** Start **

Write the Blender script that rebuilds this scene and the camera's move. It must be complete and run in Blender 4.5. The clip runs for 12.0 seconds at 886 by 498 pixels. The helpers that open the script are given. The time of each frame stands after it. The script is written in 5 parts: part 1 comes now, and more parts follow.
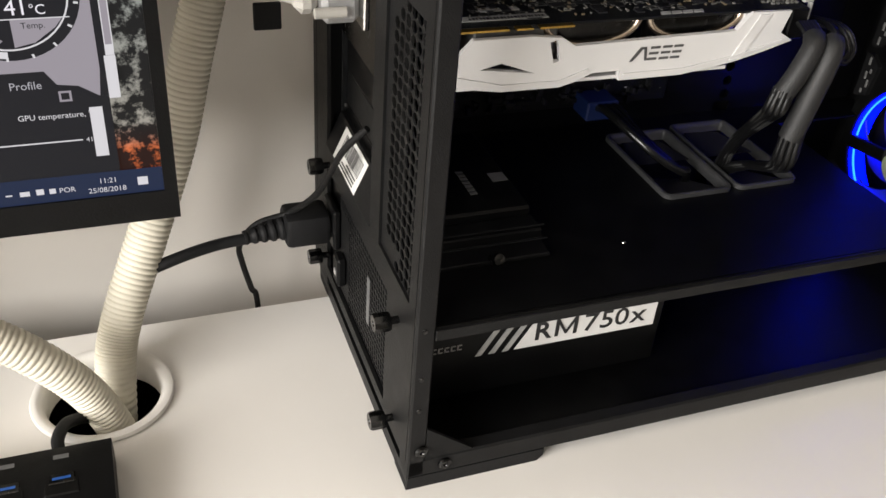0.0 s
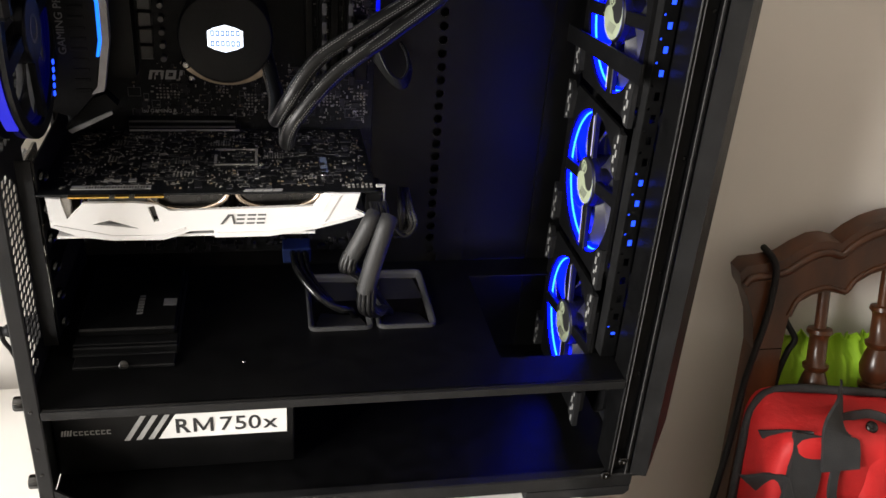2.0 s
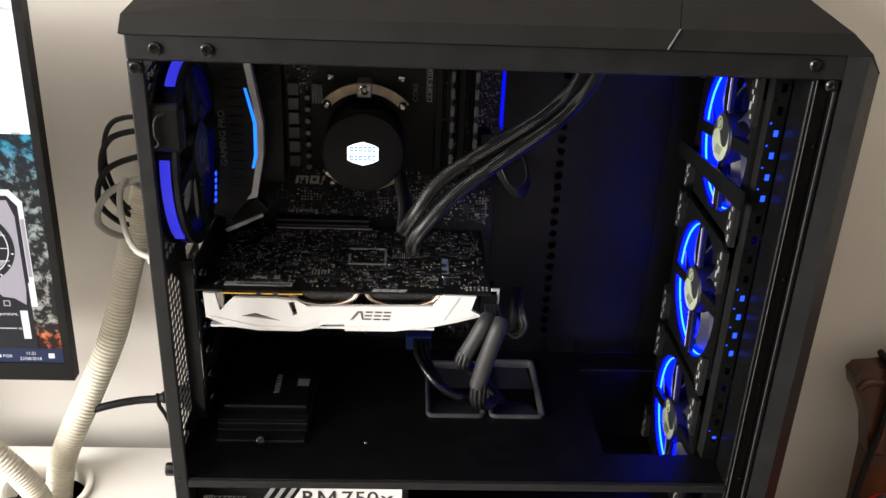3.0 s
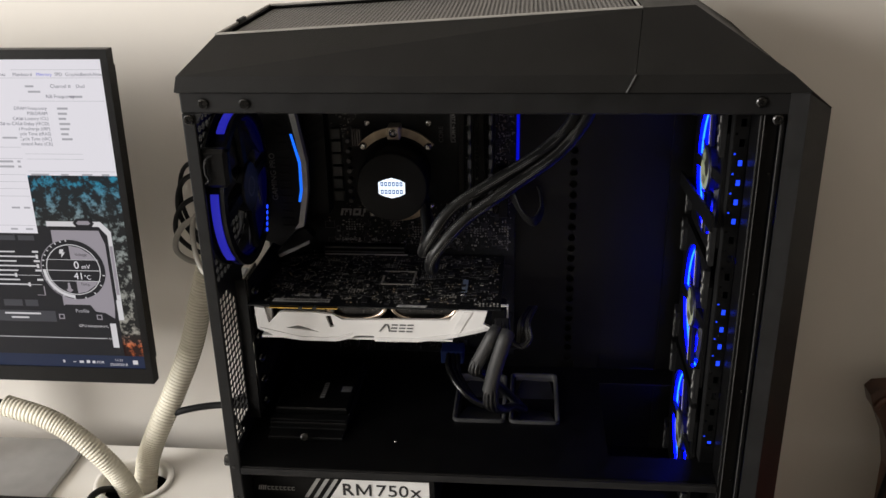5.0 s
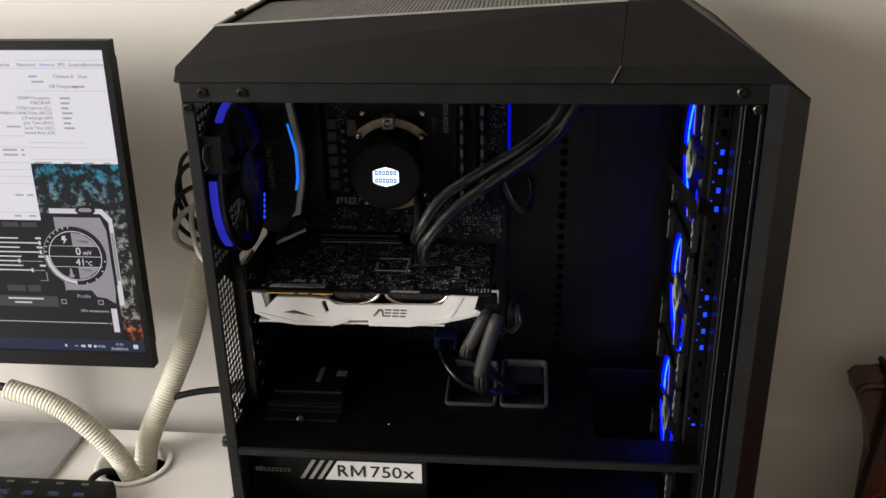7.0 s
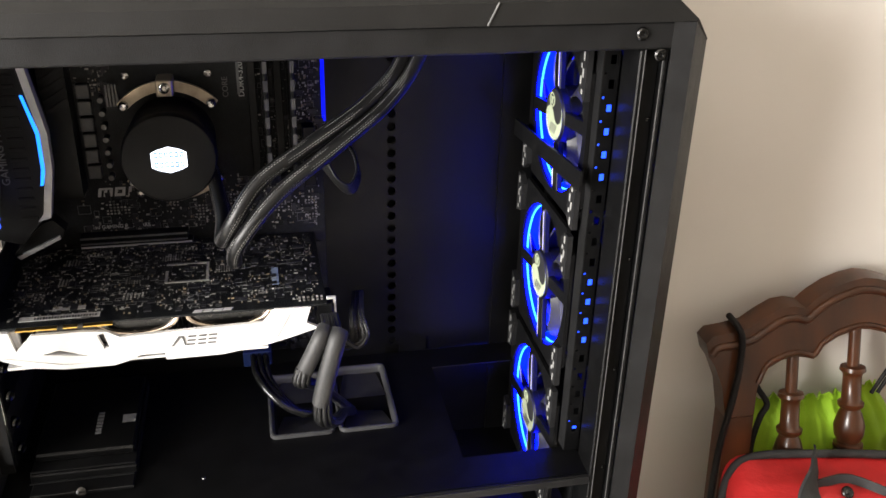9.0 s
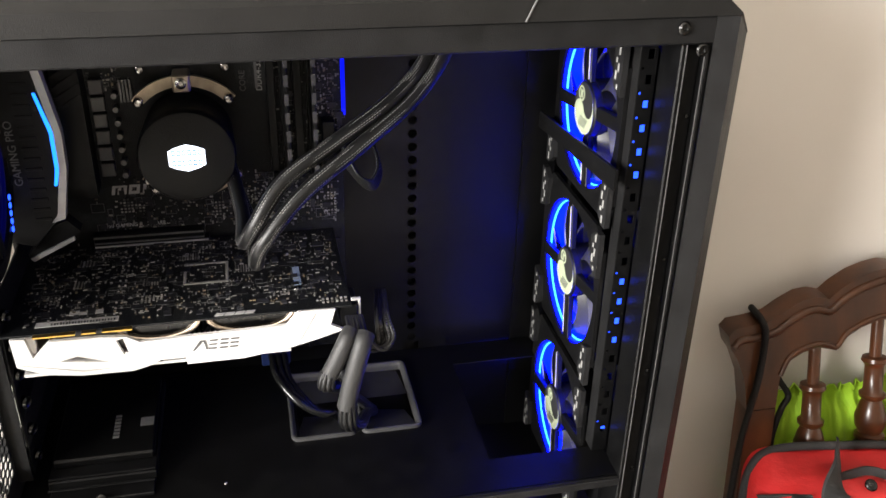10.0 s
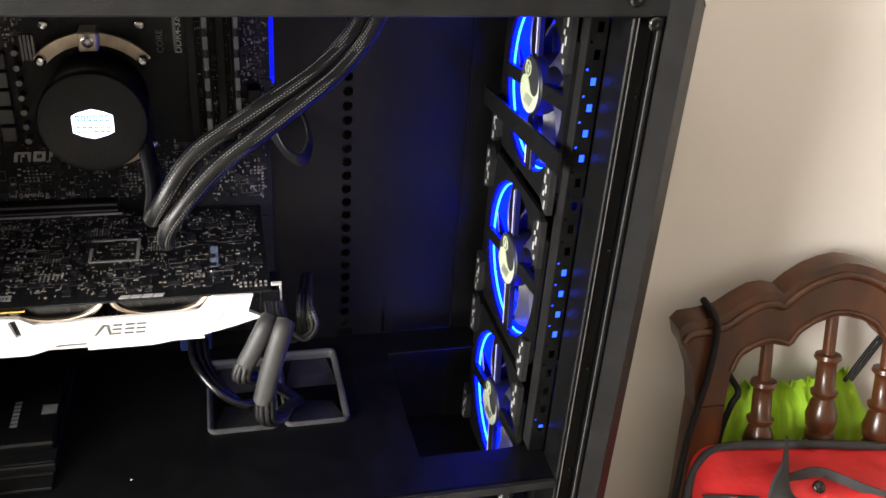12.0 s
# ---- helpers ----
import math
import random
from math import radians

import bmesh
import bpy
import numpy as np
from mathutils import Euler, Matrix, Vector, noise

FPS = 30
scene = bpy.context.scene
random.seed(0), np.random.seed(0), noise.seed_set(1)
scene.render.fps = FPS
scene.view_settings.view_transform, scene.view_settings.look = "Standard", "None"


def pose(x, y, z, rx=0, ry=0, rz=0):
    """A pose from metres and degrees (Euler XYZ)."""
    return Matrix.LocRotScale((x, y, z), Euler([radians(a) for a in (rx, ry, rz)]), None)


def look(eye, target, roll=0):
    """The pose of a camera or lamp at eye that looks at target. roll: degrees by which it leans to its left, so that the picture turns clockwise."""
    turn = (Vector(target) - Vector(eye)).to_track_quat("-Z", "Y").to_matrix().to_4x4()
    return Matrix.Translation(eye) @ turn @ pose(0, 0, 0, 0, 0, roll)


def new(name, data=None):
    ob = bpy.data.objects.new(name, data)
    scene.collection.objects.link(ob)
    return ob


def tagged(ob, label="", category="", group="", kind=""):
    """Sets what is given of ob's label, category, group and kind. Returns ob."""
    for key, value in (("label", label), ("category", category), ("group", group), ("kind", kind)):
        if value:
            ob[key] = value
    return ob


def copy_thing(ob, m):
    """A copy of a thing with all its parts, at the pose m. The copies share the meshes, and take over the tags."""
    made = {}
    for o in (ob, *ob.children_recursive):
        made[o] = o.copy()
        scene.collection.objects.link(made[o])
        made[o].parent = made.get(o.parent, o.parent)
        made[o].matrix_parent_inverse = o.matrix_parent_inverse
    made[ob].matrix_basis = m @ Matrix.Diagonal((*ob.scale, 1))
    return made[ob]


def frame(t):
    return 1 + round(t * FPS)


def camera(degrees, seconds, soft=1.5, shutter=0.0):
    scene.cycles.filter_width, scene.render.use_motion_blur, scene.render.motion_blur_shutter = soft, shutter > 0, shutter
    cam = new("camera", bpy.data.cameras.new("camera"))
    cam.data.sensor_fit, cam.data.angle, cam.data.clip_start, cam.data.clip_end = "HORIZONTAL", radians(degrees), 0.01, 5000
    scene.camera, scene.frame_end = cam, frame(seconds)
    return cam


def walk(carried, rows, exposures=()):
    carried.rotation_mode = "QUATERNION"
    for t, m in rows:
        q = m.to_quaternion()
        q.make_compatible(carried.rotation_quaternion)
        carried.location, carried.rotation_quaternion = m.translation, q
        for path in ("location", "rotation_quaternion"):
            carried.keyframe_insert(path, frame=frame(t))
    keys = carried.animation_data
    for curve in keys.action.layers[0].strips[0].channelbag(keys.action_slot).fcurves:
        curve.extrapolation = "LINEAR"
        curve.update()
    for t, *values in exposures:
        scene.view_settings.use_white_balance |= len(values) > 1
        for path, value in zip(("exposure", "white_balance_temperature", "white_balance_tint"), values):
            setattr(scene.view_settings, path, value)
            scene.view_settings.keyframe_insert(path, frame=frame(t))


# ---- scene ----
cam = camera(51.7, 12.0)
PATH = [
    (0, (-0.126, -0.332, 0.415), (0.5, 1.192, -0.719), 4.9),
    (0.5, (-0.106, -0.36, 0.43), (0.567, 1.156, -0.687), 8.0),
    (1, (-0.075, -0.419, 0.465), (0.595, 1.086, -0.669), 9.2),
    (1.5, (0.029, -0.475, 0.516), (0.661, 1.099, -0.545), 7.0),
    (2, (0.168, -0.531, 0.53), (0.538, 1.19, -0.419), 4.4),
    (2.5, (0.169, -0.55, 0.553), (0.317, 1.241, -0.325), 2.3),
    (2.7, (0.166, -0.552, 0.572), (0.287, 1.242, -0.303), 2.4),
    (4.3, (0.275, -0.664, 0.618), (0.155, 1.17, -0.17), -0.5),
    (4.5, (0.268, -0.663, 0.617), (0.133, 1.17, -0.171), -0.7),
    (5, (0.266, -0.666, 0.621), (0.084, 1.165, -0.161), -1.3),
    (5.5, (0.267, -0.673, 0.624), (0.081, 1.156, -0.163), -1.4),
    (6, (0.275, -0.685, 0.623), (0.087, 1.146, -0.16), -1.3),
    (6.5, (0.279, -0.692, 0.626), (0.09, 1.137, -0.159), -1.4),
    (6.7, (0.277, -0.695, 0.626), (0.09, 1.134, -0.161), -1.3),
    (8.3, (0.255, -0.572, 0.583), (0.345, 1.249, -0.238), 1.4),
    (8.5, (0.238, -0.547, 0.585), (0.448, 1.26, -0.247), 1.6),
    (9, (0.203, -0.511, 0.583), (0.584, 1.237, -0.313), 1.5),
    (9.5, (0.193, -0.485, 0.58), (0.592, 1.234, -0.362), 1.2),
    (10, (0.184, -0.482, 0.589), (0.576, 1.238, -0.354), 1.4),
    (10.5, (0.169, -0.485, 0.594), (0.378, 1.265, -0.35), -0.1),
    (11, (0.173, -0.475, 0.592), (0.377, 1.278, -0.35), 1.3),
    (11.5, (0.194, -0.456, 0.582), (0.583, 1.264, -0.363), 3.8),
    (12, (0.216, -0.443, 0.571), (0.68, 1.236, -0.412), 4.3),
]
walk(cam, [(t, look(eye, target, roll)) for t, eye, target, roll in PATH],
     [(0, 0.08), (1.0, 0.06), (1.5, 0.25), (2.0, 0.80), (2.7, 0.84), (4.3, -0.05), (6.7, -0.22), (8.3, 1.0), (9.0, 1.50), (12.0, 1.58)])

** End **

Exclude every picture and copy the remaining data exactly.

_SOLUTION FOR THIS TASK_
Write the Blender script that rebuilds this scene and the camera's move. It must be complete and run in Blender 4.5. The clip runs for 12.0 seconds at 886 by 498 pixels. The helpers that open the script are given. The time of each frame stands after it. The script is written in 5 parts: part 1 comes now, and more parts follow.
0.0 s
2.0 s
3.0 s
5.0 s
7.0 s
9.0 s
10.0 s
12.0 s
# ---- helpers ----
import math
import random
from math import radians

import bmesh
import bpy
import numpy as np
from mathutils import Euler, Matrix, Vector, noise

FPS = 30
scene = bpy.context.scene
random.seed(0), np.random.seed(0), noise.seed_set(1)
scene.render.fps = FPS
scene.view_settings.view_transform, scene.view_settings.look = "Standard", "None"


def pose(x, y, z, rx=0, ry=0, rz=0):
    """A pose from metres and degrees (Euler XYZ)."""
    return Matrix.LocRotScale((x, y, z), Euler([radians(a) for a in (rx, ry, rz)]), None)


def look(eye, target, roll=0):
    """The pose of a camera or lamp at eye that looks at target. roll: degrees by which it leans to its left, so that the picture turns clockwise."""
    turn = (Vector(target) - Vector(eye)).to_track_quat("-Z", "Y").to_matrix().to_4x4()
    return Matrix.Translation(eye) @ turn @ pose(0, 0, 0, 0, 0, roll)


def new(name, data=None):
    ob = bpy.data.objects.new(name, data)
    scene.collection.objects.link(ob)
    return ob


def tagged(ob, label="", category="", group="", kind=""):
    """Sets what is given of ob's label, category, group and kind. Returns ob."""
    for key, value in (("label", label), ("category", category), ("group", group), ("kind", kind)):
        if value:
            ob[key] = value
    return ob


def copy_thing(ob, m):
    """A copy of a thing with all its parts, at the pose m. The copies share the meshes, and take over the tags."""
    made = {}
    for o in (ob, *ob.children_recursive):
        made[o] = o.copy()
        scene.collection.objects.link(made[o])
        made[o].parent = made.get(o.parent, o.parent)
        made[o].matrix_parent_inverse = o.matrix_parent_inverse
    made[ob].matrix_basis = m @ Matrix.Diagonal((*ob.scale, 1))
    return made[ob]


def frame(t):
    return 1 + round(t * FPS)


def camera(degrees, seconds, soft=1.5, shutter=0.0):
    scene.cycles.filter_width, scene.render.use_motion_blur, scene.render.motion_blur_shutter = soft, shutter > 0, shutter
    cam = new("camera", bpy.data.cameras.new("camera"))
    cam.data.sensor_fit, cam.data.angle, cam.data.clip_start, cam.data.clip_end = "HORIZONTAL", radians(degrees), 0.01, 5000
    scene.camera, scene.frame_end = cam, frame(seconds)
    return cam


def walk(carried, rows, exposures=()):
    carried.rotation_mode = "QUATERNION"
    for t, m in rows:
        q = m.to_quaternion()
        q.make_compatible(carried.rotation_quaternion)
        carried.location, carried.rotation_quaternion = m.translation, q
        for path in ("location", "rotation_quaternion"):
            carried.keyframe_insert(path, frame=frame(t))
    keys = carried.animation_data
    for curve in keys.action.layers[0].strips[0].channelbag(keys.action_slot).fcurves:
        curve.extrapolation = "LINEAR"
        curve.update()
    for t, *values in exposures:
        scene.view_settings.use_white_balance |= len(values) > 1
        for path, value in zip(("exposure", "white_balance_temperature", "white_balance_tint"), values):
            setattr(scene.view_settings, path, value)
            scene.view_settings.keyframe_insert(path, frame=frame(t))


# ---- scene ----
cam = camera(51.7, 12.0)
PATH = [
    (0, (-0.126, -0.332, 0.415), (0.5, 1.192, -0.719), 4.9),
    (0.5, (-0.106, -0.36, 0.43), (0.567, 1.156, -0.687), 8.0),
    (1, (-0.075, -0.419, 0.465), (0.595, 1.086, -0.669), 9.2),
    (1.5, (0.029, -0.475, 0.516), (0.661, 1.099, -0.545), 7.0),
    (2, (0.168, -0.531, 0.53), (0.538, 1.19, -0.419), 4.4),
    (2.5, (0.169, -0.55, 0.553), (0.317, 1.241, -0.325), 2.3),
    (2.7, (0.166, -0.552, 0.572), (0.287, 1.242, -0.303), 2.4),
    (4.3, (0.275, -0.664, 0.618), (0.155, 1.17, -0.17), -0.5),
    (4.5, (0.268, -0.663, 0.617), (0.133, 1.17, -0.171), -0.7),
    (5, (0.266, -0.666, 0.621), (0.084, 1.165, -0.161), -1.3),
    (5.5, (0.267, -0.673, 0.624), (0.081, 1.156, -0.163), -1.4),
    (6, (0.275, -0.685, 0.623), (0.087, 1.146, -0.16), -1.3),
    (6.5, (0.279, -0.692, 0.626), (0.09, 1.137, -0.159), -1.4),
    (6.7, (0.277, -0.695, 0.626), (0.09, 1.134, -0.161), -1.3),
    (8.3, (0.255, -0.572, 0.583), (0.345, 1.249, -0.238), 1.4),
    (8.5, (0.238, -0.547, 0.585), (0.448, 1.26, -0.247), 1.6),
    (9, (0.203, -0.511, 0.583), (0.584, 1.237, -0.313), 1.5),
    (9.5, (0.193, -0.485, 0.58), (0.592, 1.234, -0.362), 1.2),
    (10, (0.184, -0.482, 0.589), (0.576, 1.238, -0.354), 1.4),
    (10.5, (0.169, -0.485, 0.594), (0.378, 1.265, -0.35), -0.1),
    (11, (0.173, -0.475, 0.592), (0.377, 1.278, -0.35), 1.3),
    (11.5, (0.194, -0.456, 0.582), (0.583, 1.264, -0.363), 3.8),
    (12, (0.216, -0.443, 0.571), (0.68, 1.236, -0.412), 4.3),
]
walk(cam, [(t, look(eye, target, roll)) for t, eye, target, roll in PATH],
     [(0, 0.08), (1.0, 0.06), (1.5, 0.25), (2.0, 0.80), (2.7, 0.84), (4.3, -0.05), (6.7, -0.22), (8.3, 1.0), (9.0, 1.50), (12.0, 1.58)])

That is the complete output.